Short problem: Locate every line in the records below that contains the word "script", and copy each one.

• • • • • • •

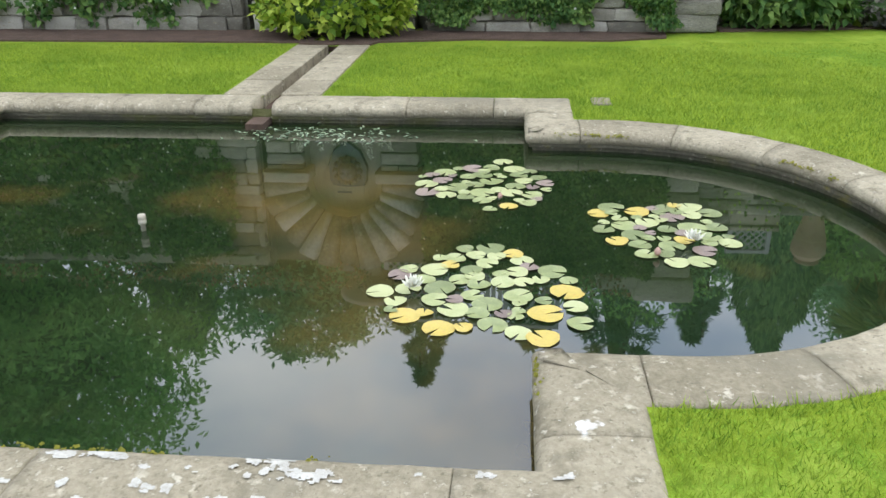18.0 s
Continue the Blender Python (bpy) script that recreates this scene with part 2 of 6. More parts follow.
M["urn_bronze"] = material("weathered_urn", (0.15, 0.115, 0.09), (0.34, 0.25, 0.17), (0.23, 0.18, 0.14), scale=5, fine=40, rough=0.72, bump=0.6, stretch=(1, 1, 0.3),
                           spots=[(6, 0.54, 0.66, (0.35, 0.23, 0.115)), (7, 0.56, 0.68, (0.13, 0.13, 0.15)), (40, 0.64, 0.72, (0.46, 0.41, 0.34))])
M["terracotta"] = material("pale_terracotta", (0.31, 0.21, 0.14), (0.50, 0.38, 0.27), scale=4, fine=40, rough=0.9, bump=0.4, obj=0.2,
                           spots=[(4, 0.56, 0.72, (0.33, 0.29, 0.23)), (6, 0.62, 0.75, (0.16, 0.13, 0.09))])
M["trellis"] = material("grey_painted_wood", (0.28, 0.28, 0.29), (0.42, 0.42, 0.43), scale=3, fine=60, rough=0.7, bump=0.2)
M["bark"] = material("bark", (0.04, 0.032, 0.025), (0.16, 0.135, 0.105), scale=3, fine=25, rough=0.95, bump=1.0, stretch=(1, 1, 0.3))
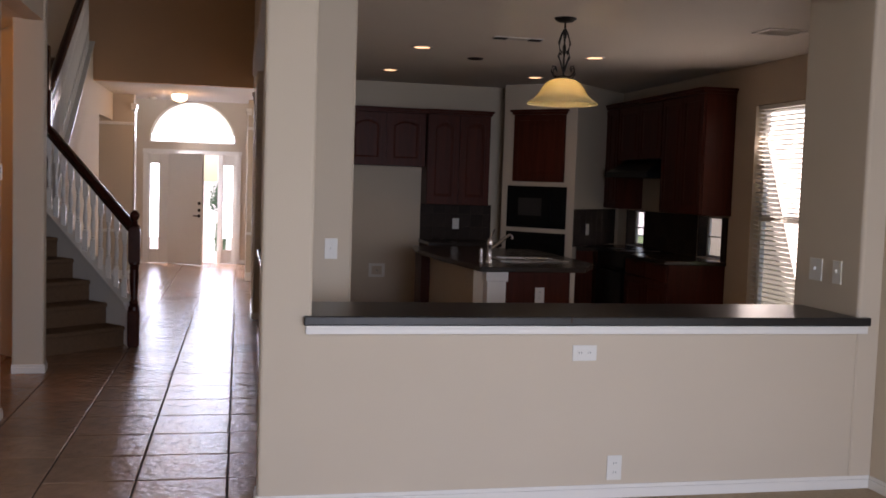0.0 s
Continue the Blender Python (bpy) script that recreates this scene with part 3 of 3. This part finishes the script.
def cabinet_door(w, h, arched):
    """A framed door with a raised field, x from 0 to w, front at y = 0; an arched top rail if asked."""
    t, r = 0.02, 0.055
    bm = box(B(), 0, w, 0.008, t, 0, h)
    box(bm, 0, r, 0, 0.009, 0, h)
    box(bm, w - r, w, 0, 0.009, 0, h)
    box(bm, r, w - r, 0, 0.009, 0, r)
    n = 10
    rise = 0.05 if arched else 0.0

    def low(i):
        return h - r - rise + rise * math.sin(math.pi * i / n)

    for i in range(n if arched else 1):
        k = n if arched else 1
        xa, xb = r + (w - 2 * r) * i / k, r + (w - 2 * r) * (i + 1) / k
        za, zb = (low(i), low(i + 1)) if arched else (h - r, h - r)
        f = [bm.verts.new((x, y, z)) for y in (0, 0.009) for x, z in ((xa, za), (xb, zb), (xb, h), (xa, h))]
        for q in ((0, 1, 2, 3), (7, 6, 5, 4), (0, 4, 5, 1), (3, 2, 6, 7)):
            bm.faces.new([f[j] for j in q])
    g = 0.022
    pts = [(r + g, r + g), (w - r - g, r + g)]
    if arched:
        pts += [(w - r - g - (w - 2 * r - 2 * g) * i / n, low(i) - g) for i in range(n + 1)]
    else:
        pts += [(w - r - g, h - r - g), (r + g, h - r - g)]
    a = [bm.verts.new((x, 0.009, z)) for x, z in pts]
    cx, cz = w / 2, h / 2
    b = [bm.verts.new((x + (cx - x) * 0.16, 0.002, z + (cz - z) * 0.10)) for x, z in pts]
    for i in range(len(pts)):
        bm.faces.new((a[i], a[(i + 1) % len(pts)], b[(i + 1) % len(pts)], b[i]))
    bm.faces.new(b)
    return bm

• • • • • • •

The reply:
Continue the Blender Python (bpy) script that recreates this scene with part 2 of 6. More parts follow.
Continue the Blender Python (bpy) script that recreates this scene with part 3 of 3. This part finishes the script.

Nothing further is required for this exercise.